* Goal
Strip the pictures and reproduce the rest of the listing exactly.
-- Start of Information supplied --
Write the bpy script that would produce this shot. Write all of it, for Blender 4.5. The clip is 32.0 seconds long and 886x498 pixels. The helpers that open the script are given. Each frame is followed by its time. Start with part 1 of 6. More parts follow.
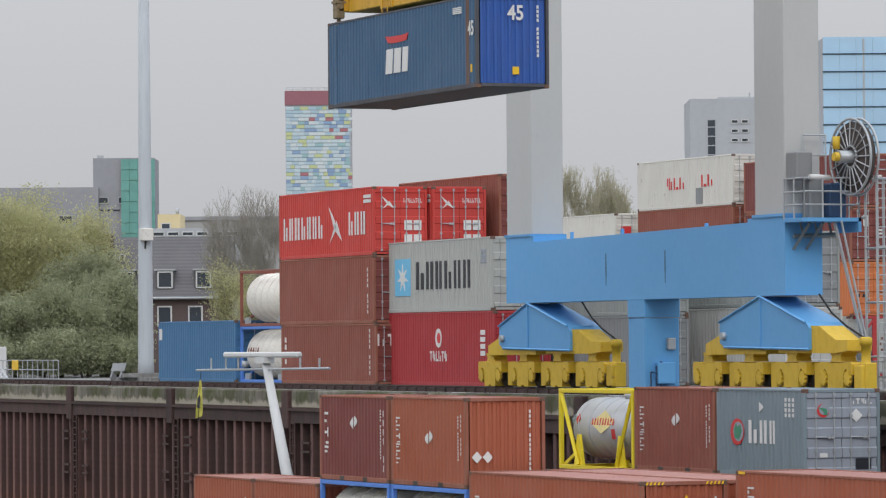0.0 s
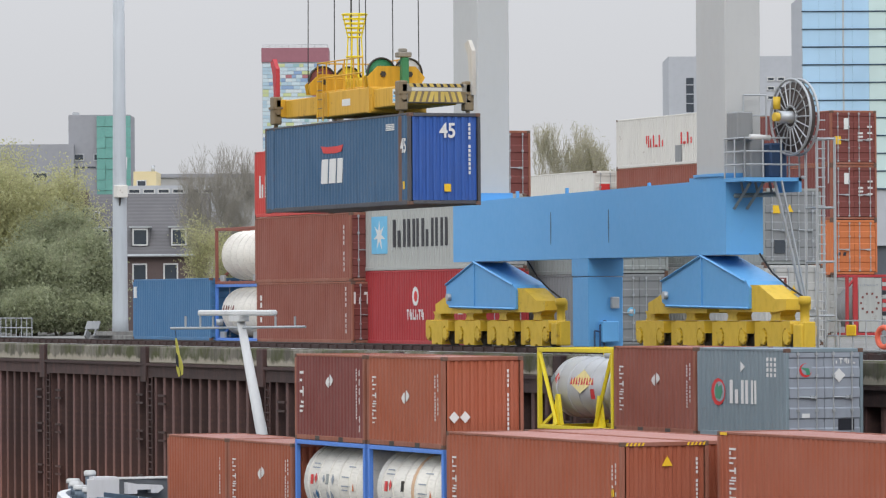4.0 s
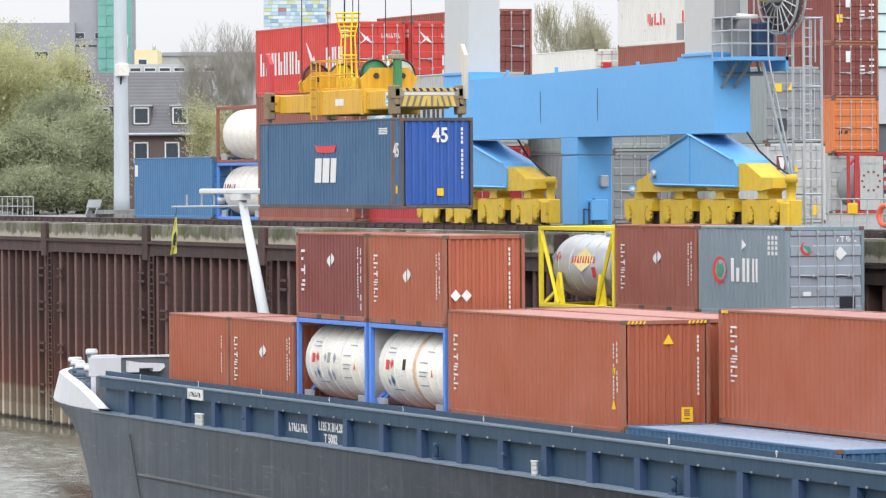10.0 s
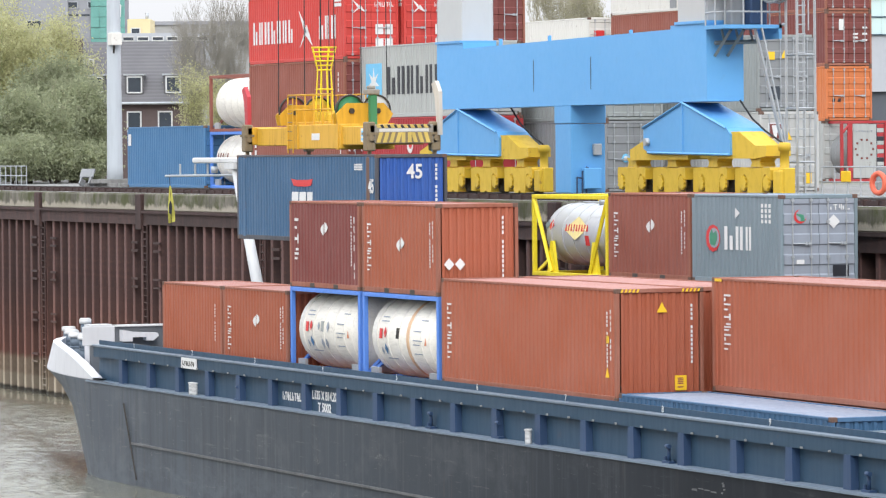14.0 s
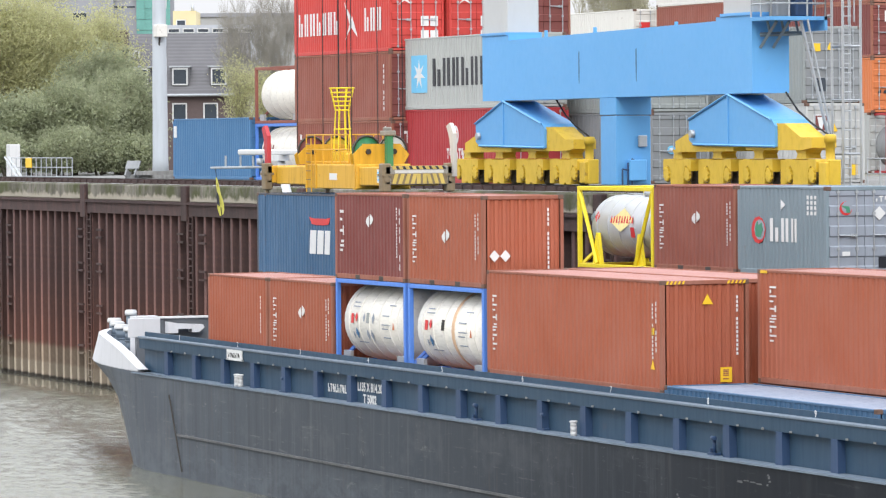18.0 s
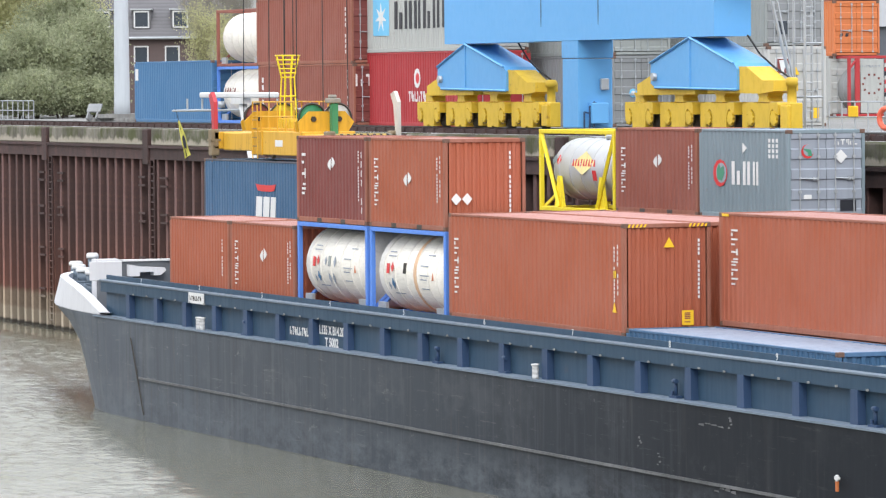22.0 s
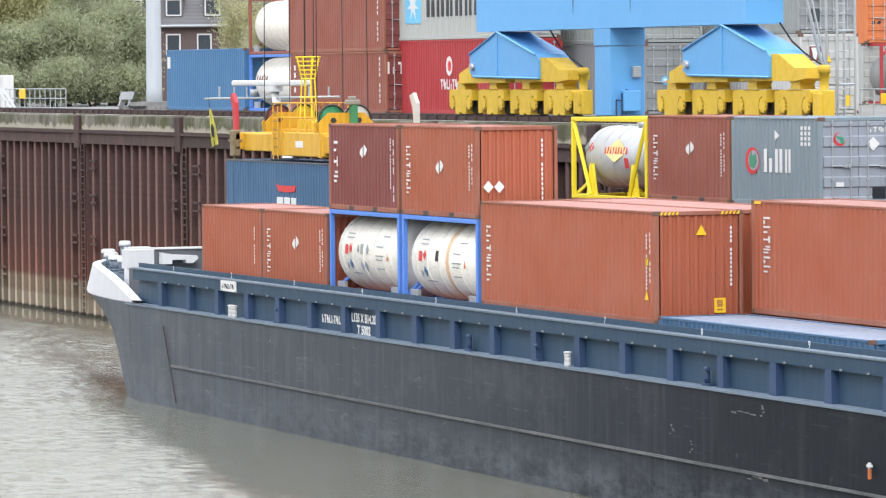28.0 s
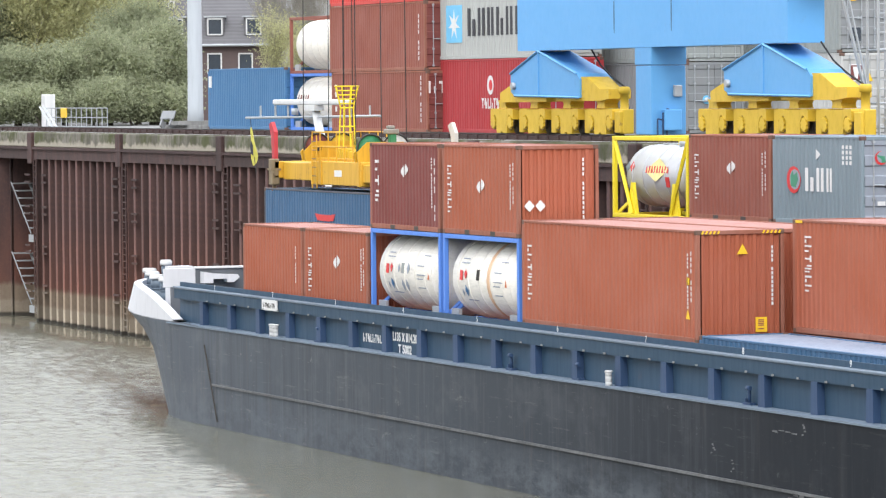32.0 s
-- End of Information supplied --
* Solution for this exercise
Write the bpy script that would produce this shot. Write all of it, for Blender 4.5. The clip is 32.0 seconds long and 886x498 pixels. The helpers that open the script are given. Each frame is followed by its time. Start with part 1 of 6. More parts follow.
0.0 s
4.0 s
10.0 s
14.0 s
18.0 s
22.0 s
28.0 s
32.0 s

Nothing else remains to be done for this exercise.